Set problem ▸ What is the number of lines holding the word "None"? Write that number and nothing else.

----

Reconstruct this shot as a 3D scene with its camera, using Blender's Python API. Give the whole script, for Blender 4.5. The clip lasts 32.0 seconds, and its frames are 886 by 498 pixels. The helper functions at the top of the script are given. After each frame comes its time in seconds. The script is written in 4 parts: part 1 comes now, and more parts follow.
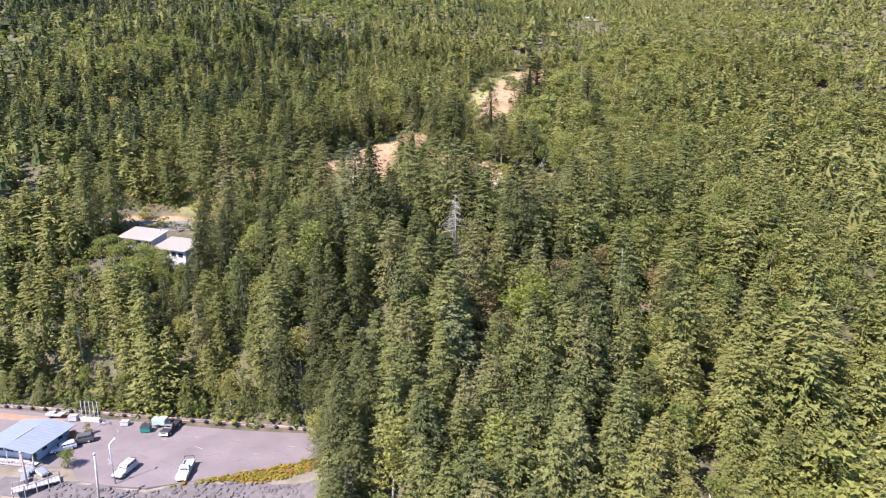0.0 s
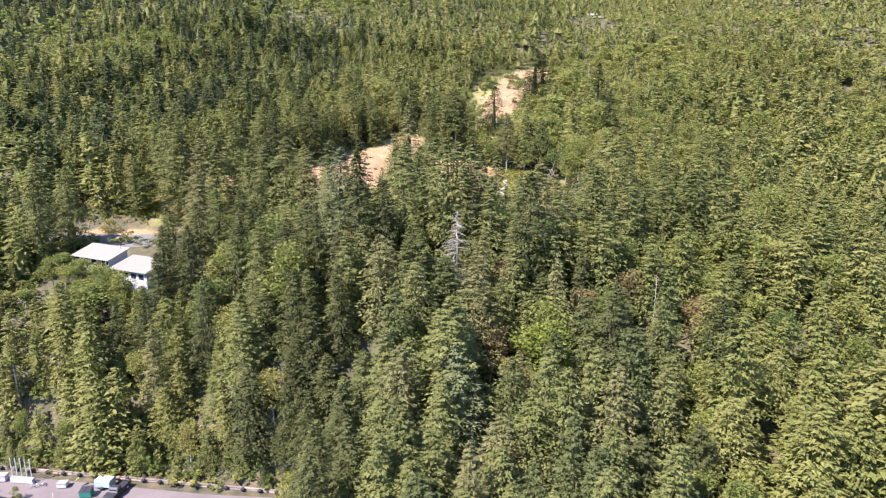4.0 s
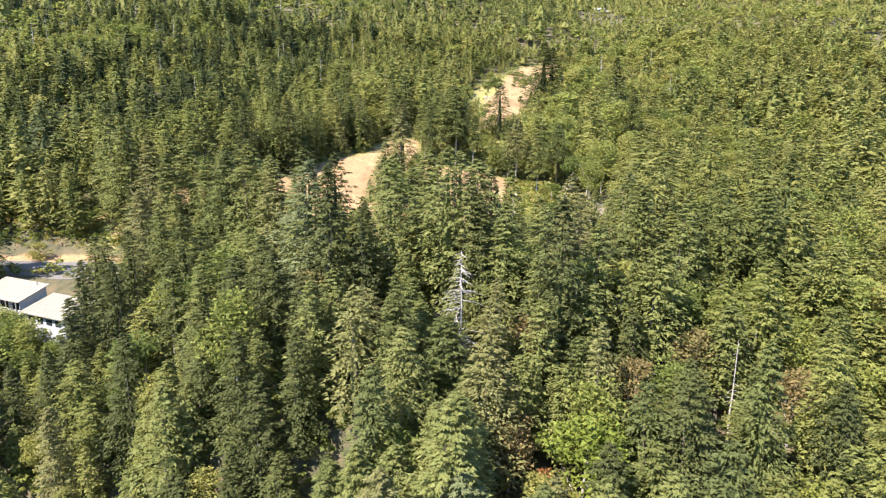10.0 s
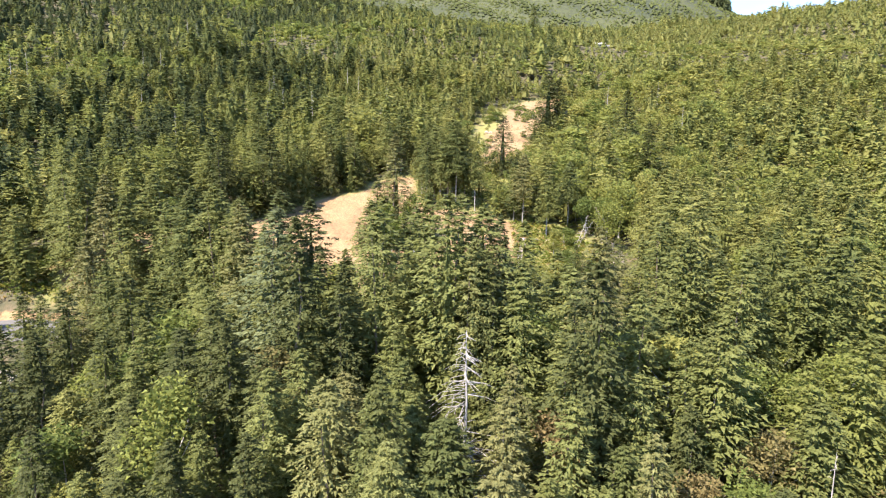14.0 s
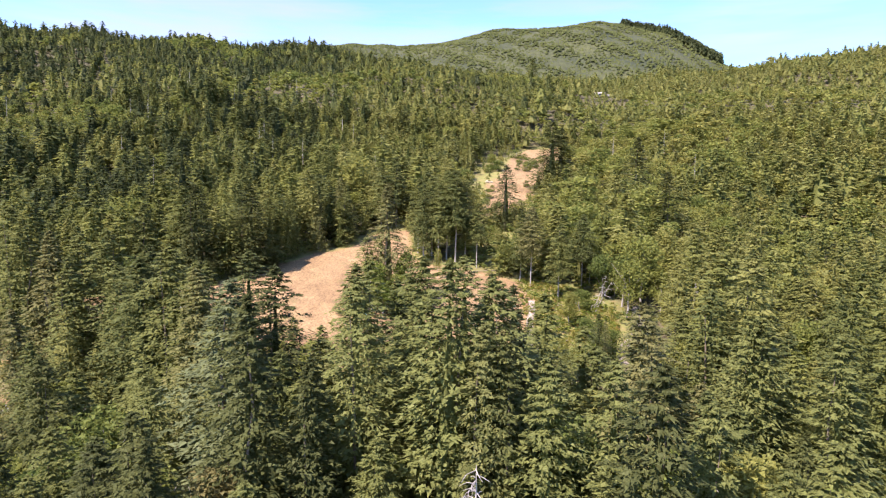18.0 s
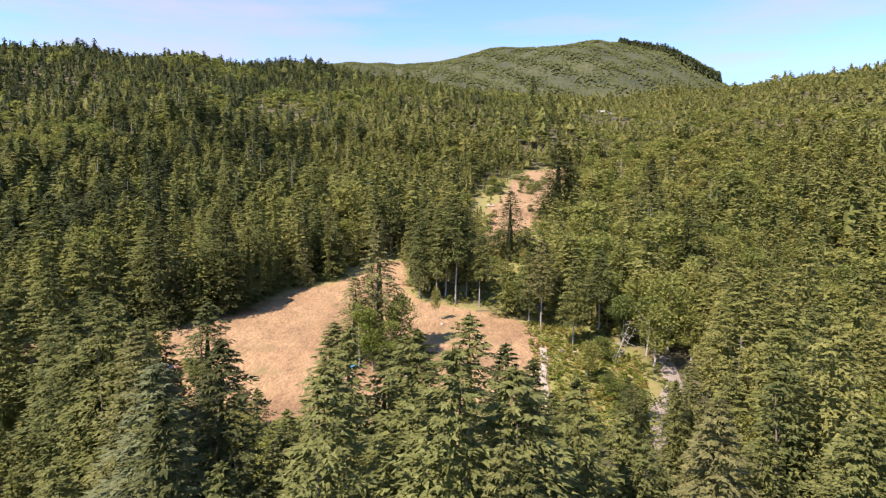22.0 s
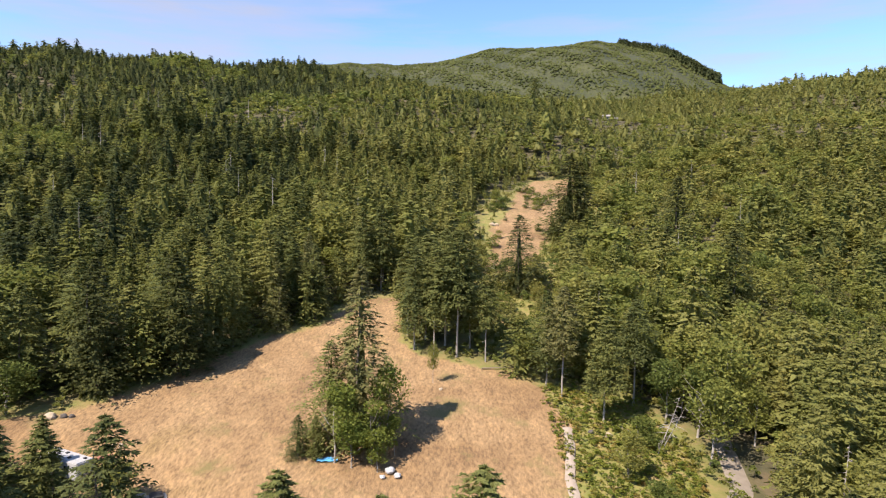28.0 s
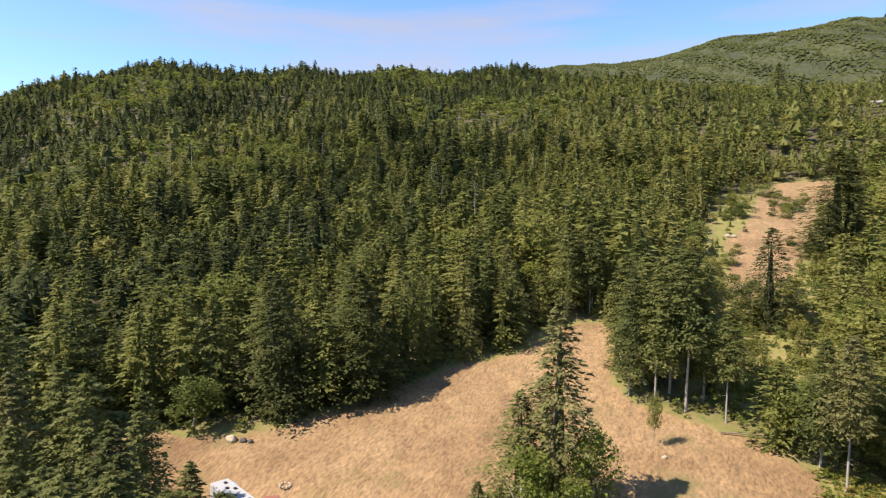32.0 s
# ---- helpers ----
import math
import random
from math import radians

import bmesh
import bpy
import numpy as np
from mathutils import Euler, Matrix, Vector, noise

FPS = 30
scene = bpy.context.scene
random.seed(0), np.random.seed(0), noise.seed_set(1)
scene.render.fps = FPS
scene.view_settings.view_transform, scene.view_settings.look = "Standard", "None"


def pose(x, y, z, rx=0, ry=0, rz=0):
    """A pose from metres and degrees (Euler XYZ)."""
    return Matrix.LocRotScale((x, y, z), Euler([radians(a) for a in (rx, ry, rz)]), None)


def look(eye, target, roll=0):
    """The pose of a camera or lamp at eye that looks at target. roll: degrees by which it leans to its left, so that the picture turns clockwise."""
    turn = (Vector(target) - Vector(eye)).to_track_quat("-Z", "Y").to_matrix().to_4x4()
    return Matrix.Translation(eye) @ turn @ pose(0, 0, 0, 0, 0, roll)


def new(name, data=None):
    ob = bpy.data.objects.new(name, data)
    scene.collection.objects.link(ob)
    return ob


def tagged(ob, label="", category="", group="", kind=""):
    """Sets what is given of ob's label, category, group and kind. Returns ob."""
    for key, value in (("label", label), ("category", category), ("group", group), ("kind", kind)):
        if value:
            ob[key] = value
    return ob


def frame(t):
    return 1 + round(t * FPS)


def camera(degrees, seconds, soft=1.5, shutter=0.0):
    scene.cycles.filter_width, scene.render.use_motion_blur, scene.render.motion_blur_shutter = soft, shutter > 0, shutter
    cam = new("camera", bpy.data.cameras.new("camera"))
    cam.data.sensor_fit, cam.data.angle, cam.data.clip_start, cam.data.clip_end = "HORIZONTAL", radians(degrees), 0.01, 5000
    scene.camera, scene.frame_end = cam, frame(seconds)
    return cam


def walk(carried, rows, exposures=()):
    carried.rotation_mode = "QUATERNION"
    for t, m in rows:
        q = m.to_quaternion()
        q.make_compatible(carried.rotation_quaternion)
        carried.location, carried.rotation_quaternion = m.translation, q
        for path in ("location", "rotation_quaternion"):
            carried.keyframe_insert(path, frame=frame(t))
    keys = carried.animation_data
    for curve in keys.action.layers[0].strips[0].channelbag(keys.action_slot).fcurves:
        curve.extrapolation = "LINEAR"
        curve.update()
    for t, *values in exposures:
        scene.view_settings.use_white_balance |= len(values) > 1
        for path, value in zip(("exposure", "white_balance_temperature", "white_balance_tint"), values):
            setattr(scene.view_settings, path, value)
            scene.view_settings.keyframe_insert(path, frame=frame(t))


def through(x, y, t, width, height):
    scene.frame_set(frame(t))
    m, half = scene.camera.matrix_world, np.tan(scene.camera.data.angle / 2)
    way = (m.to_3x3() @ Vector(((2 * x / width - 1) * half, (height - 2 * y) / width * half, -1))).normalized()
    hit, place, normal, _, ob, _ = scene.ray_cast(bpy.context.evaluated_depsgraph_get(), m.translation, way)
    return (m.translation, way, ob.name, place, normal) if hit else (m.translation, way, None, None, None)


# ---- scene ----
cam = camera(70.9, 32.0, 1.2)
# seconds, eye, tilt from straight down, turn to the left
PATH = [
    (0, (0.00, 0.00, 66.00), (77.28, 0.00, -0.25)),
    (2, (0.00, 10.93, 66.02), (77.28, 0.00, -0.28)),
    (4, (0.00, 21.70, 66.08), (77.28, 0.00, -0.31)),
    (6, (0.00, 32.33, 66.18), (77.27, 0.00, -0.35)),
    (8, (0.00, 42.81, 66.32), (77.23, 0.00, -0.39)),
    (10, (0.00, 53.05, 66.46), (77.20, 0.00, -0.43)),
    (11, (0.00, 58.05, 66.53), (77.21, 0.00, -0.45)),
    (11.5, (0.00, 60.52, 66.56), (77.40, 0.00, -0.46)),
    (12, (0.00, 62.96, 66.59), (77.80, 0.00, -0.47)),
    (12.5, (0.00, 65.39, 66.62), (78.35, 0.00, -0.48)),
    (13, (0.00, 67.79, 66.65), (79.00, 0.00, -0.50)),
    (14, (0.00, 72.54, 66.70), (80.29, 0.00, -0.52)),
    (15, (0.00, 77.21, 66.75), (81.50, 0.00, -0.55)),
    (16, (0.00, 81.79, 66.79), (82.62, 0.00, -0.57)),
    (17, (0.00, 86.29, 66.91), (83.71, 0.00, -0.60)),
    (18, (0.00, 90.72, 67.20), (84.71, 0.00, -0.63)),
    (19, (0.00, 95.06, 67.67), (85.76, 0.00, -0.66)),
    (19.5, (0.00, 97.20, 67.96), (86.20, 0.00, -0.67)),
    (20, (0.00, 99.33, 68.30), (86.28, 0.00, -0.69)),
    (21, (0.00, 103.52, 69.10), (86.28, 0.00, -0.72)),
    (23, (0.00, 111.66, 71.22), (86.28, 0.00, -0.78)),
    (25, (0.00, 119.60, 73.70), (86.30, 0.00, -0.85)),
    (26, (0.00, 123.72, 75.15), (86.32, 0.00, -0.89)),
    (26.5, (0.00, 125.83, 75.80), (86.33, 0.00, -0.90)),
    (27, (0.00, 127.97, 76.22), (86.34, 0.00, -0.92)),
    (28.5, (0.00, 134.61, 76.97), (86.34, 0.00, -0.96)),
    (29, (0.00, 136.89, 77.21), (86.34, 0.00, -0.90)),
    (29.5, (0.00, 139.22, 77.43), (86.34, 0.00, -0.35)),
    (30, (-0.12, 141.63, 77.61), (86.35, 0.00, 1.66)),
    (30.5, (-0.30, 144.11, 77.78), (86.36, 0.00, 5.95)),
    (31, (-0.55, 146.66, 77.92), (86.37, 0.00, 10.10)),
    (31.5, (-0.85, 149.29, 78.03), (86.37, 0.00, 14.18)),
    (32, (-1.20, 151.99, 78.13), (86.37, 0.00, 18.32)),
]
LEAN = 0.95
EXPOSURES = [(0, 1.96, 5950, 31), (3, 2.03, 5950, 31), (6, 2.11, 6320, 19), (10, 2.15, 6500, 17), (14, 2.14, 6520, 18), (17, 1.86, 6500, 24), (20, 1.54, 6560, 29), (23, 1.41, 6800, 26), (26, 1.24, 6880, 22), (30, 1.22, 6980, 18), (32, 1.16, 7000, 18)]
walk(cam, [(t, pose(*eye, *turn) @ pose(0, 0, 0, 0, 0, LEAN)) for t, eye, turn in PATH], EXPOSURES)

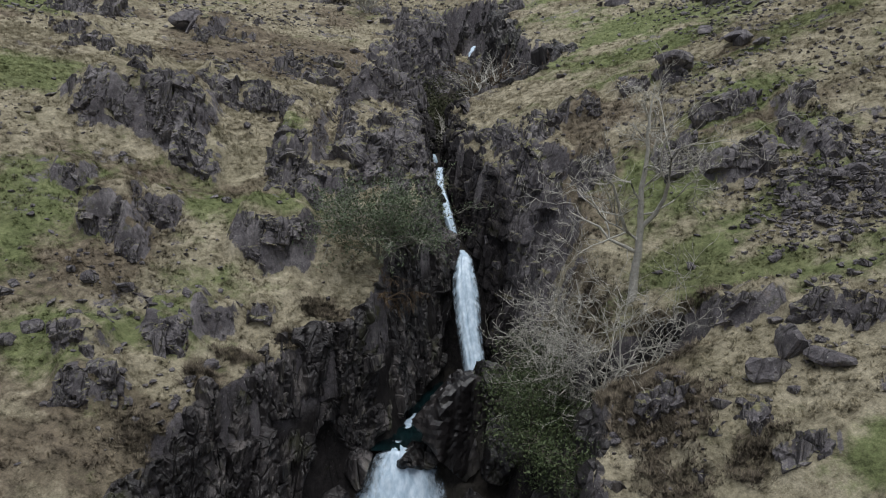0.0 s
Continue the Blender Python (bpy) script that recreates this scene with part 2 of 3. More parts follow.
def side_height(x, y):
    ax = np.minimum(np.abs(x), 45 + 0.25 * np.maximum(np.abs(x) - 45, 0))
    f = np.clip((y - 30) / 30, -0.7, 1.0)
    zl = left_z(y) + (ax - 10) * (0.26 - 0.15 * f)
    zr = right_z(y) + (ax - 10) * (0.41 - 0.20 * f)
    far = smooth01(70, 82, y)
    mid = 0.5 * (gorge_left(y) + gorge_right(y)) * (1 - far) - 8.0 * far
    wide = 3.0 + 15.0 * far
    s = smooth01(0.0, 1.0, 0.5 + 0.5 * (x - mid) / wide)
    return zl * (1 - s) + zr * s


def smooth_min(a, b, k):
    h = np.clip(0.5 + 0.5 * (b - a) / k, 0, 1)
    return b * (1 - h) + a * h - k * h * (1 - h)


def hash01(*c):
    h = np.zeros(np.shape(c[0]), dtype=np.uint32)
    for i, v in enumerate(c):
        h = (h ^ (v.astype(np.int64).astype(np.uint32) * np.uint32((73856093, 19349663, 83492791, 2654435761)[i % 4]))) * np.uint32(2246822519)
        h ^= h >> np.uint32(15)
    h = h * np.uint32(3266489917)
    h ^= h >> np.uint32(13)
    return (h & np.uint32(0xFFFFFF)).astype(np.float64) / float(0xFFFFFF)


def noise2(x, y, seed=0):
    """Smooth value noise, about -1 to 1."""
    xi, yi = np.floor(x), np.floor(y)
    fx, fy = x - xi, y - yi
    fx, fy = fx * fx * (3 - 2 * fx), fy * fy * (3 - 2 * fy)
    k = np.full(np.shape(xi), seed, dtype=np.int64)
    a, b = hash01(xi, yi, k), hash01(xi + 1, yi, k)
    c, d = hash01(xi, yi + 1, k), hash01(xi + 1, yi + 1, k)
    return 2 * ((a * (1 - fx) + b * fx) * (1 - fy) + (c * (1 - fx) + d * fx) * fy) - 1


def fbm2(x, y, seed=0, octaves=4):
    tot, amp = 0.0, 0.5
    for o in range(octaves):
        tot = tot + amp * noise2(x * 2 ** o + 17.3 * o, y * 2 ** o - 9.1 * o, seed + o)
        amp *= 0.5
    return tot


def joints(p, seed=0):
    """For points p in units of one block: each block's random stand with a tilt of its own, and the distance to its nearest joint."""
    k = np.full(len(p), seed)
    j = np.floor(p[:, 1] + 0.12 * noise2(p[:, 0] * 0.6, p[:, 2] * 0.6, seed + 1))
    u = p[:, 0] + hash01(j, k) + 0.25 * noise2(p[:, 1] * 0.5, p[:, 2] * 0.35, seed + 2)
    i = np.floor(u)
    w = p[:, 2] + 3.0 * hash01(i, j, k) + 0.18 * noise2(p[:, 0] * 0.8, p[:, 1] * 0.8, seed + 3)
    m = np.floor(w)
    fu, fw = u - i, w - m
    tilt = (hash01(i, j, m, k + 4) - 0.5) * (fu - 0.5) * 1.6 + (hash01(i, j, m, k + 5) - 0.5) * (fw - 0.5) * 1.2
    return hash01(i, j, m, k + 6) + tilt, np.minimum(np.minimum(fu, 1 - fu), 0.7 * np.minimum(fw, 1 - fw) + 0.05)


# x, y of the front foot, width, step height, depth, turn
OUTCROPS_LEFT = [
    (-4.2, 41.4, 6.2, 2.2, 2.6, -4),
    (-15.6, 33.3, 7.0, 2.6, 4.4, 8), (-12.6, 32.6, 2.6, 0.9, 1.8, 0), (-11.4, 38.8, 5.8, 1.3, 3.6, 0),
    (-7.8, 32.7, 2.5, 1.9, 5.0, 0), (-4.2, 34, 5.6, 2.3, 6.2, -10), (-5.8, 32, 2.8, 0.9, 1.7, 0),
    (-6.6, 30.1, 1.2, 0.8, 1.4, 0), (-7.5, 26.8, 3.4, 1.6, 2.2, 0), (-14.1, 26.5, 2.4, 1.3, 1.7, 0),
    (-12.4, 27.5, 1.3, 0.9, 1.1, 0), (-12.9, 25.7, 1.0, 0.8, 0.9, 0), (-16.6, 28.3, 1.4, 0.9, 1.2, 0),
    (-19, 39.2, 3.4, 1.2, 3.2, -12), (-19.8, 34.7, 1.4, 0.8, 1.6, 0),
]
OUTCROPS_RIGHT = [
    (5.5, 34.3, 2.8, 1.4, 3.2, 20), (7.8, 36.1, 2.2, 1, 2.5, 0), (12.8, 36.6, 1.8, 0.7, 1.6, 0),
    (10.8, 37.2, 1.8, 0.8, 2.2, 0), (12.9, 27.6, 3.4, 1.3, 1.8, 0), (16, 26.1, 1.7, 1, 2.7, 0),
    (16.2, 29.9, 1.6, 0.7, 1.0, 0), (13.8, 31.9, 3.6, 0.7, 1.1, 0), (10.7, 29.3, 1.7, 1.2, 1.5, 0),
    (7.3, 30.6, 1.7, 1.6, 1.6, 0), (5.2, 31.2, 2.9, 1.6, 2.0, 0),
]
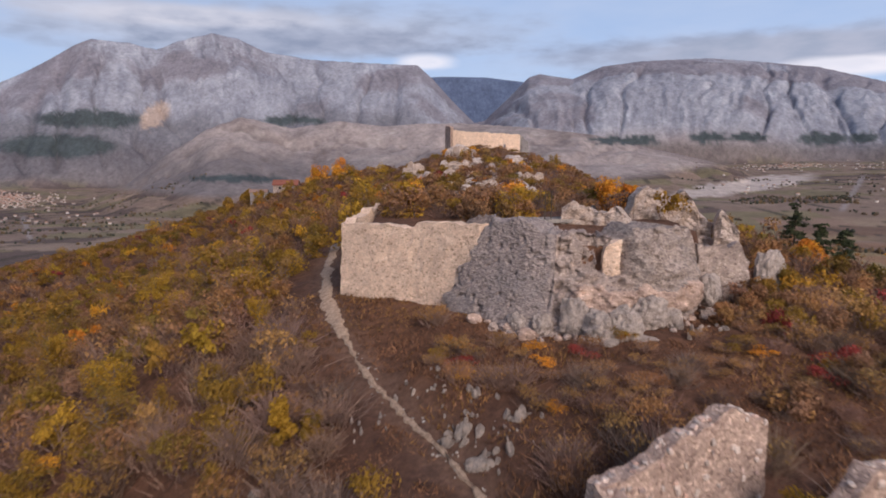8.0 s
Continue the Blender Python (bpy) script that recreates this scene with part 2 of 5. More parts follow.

----

Output below ▸ 4